NEW YORK (AP) — Filmmaker Paul Haggis’ defense sought Friday to undermine the credibility of a publicist who accused him of rape, with his attorneys suggesting a whiff of romantic interest in communications that his accuser says were just professionally friendly gestures.
Cross-examining Haleigh Breest at the trial of her rape lawsuit, defense attorney Priya Chaudhry also challenged the accuser’s account of feeling trapped during the 2013 encounter in Haggis’ apartment.
Breest says the screenwriter-director forced her into oral sex and intercourse after pressing her to have a drink at his apartment. They had run into each other at a movie premiere where she was working and he was a VIP guest.
Haggis says that what happened between them was consensual.
Breest and the filmmaker, known for writing best picture Oscar winners “Crash” and “Million Dollar Baby” in the early 2000s, began crossing paths at premieres around 2012 and exchanged some emails.
Chaudhry pointed to an October 2012 message in which Breest wrote to Haggis to say “we miss seeing you” at premieres, adding some compliments on how a film project of his was coming together and asking how long he’d be at the shoot, in Italy.
“And then you told him that you look forward to seeing him at something once he’s back in the city,” Chaudhry noted. Breest had written “looking forward to seeing you around the holidays” after Haggis replied that he’d be back around then.
Breest characterized the exchange as a “touchpoint email” meant to maintain contact on her employer’s behalf.
Chaudhry referred to another email, from Breest to her boss, in which Breest enthused about seeing Haggis on the guest list for the screening on the night she ended up going to his apartment.
His lawyer drilled down on Breest’s tone, her penchant for signing messages with a warm “xx” or the like, and even her use of exclamation points. And Chaudhry asked whether Breest would flirt only with men to whom she was attracted.
“For the most part,” Breest said. “I think that on occasion, I’ve probably flirted with people where there’s no romantic interest, possibly.”
Breest testified Thursday that she didn’t flirt with and had no romantic feelings toward Haggis, and that she unequivocally told him as much when she agreed to a nightcap at his apartment.
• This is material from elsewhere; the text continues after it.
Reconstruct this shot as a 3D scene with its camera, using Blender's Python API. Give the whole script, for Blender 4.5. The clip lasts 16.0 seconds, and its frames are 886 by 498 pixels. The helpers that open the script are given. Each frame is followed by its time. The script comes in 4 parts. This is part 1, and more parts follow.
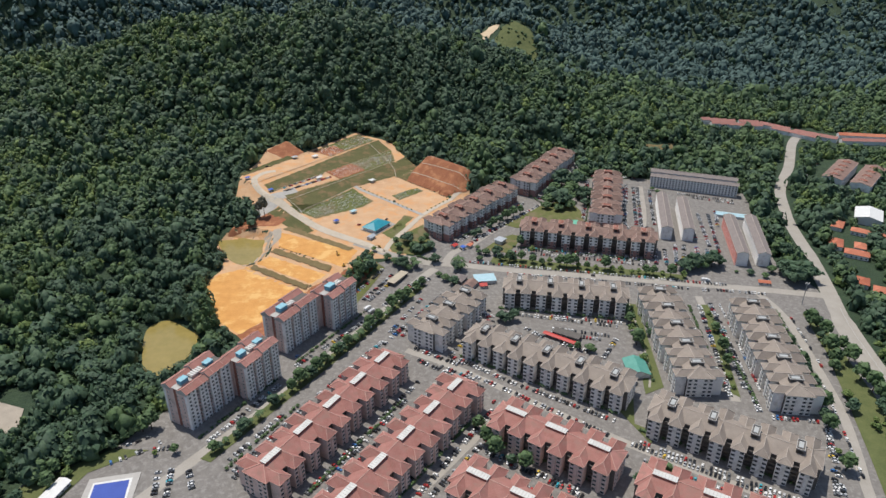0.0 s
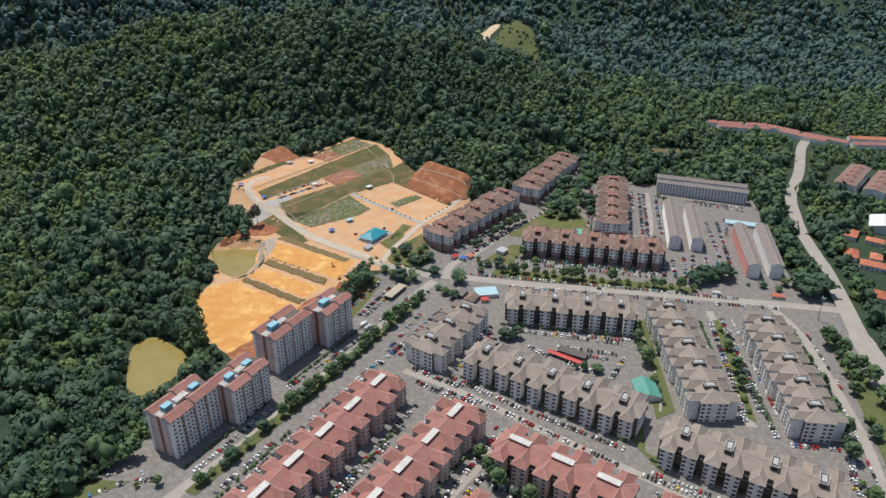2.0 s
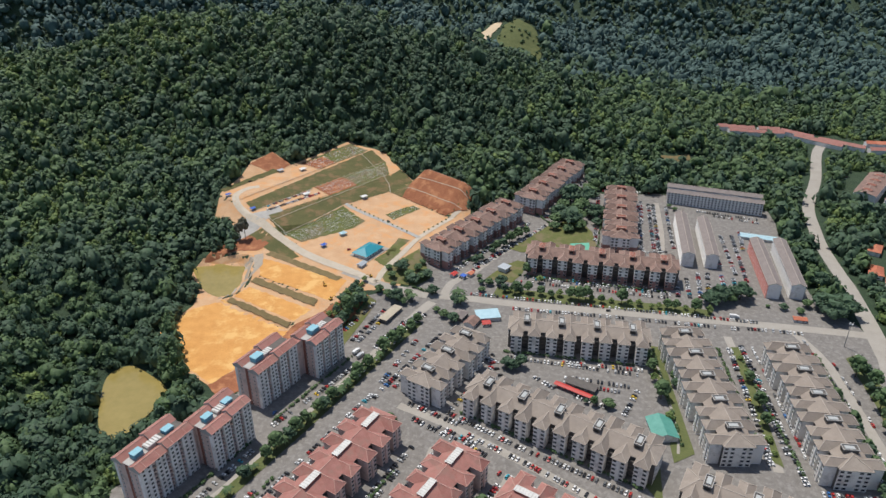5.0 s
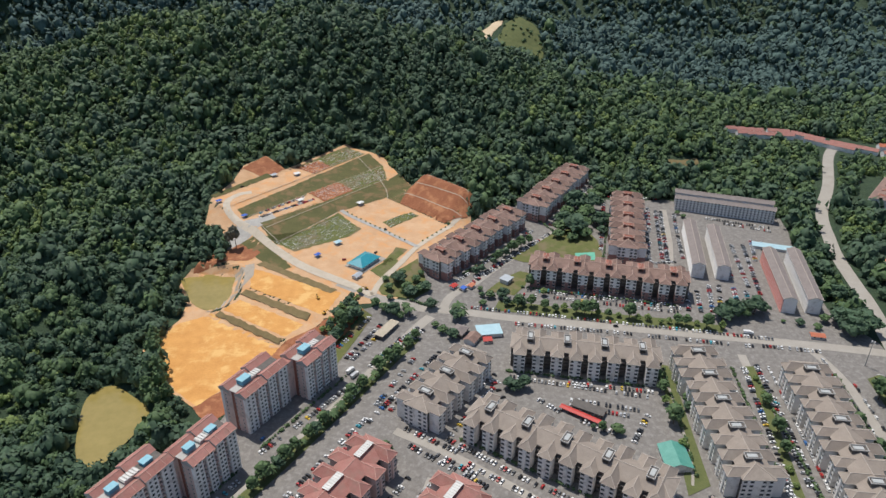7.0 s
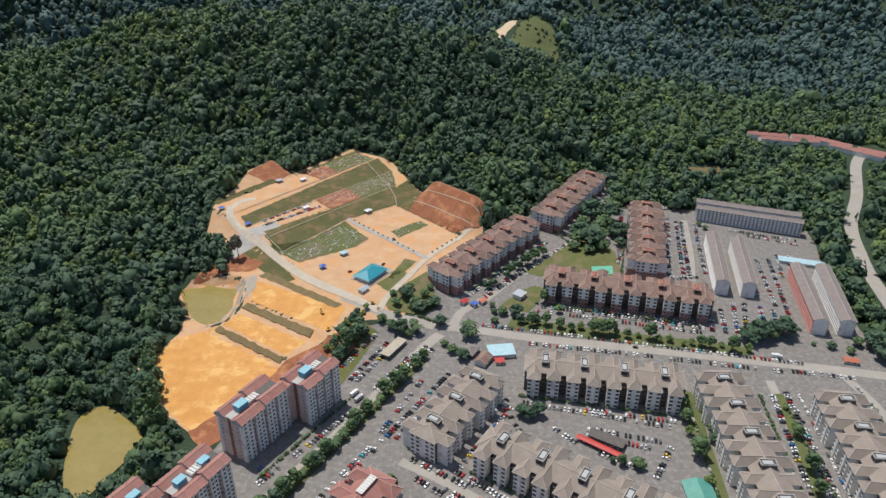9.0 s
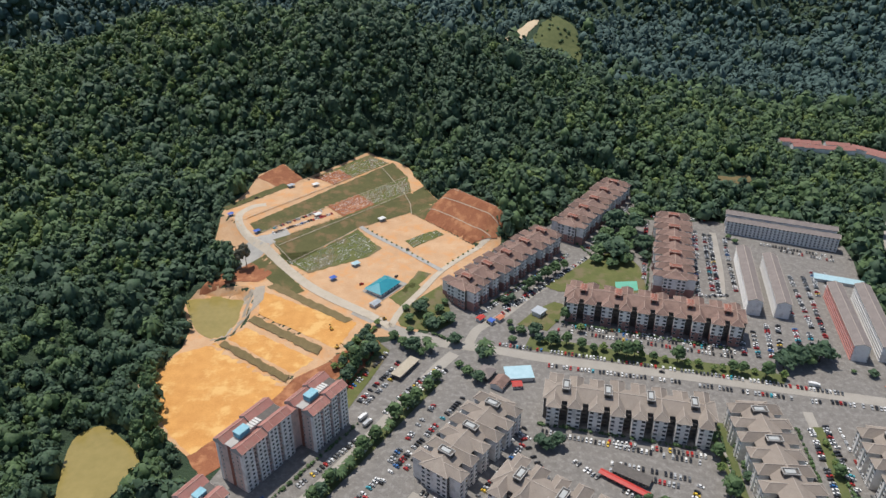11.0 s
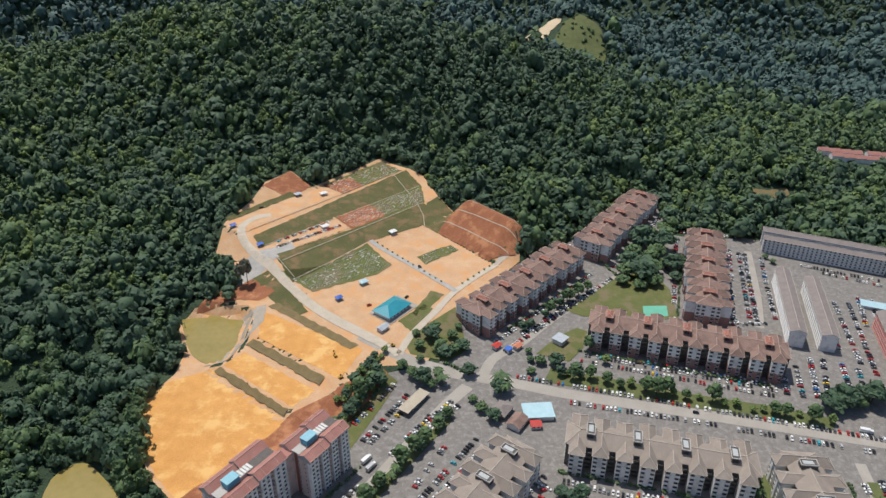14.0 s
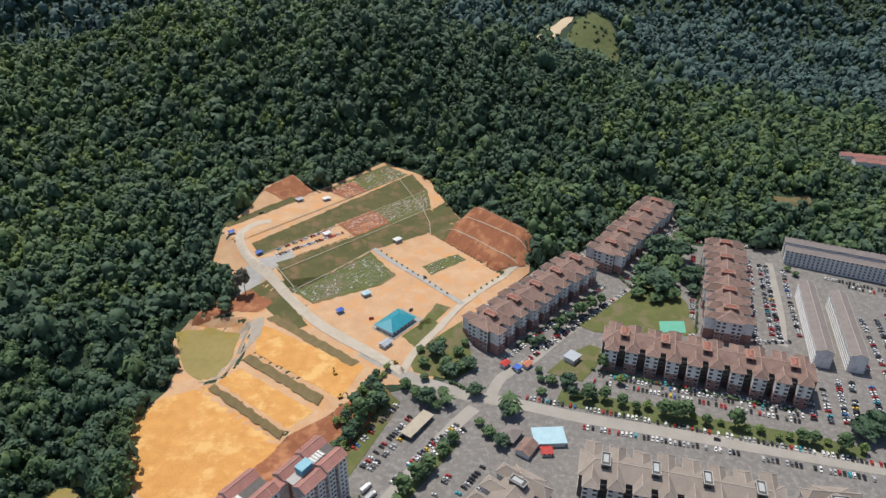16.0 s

“Just so you know, I’m not spending the night,” she told him, according to her testimony.
Breest testified that she felt obliged to accept Haggis’ offer of a drink and deflected his initial attempts to kiss her but stayed to try to avoid alienating an important person in her industry. She told jurors she was “absolutely paralyzed and terrified” when she said the assault escalated.
His lawyer, however, repeatedly quizzed her about remaining at Haggis’ apartment.
The Associated Press generally doesn’t identify people who say they have been sexually assaulted unless they come forward publicly, as Breest has done.
Her lawsuit seeks unspecified damages.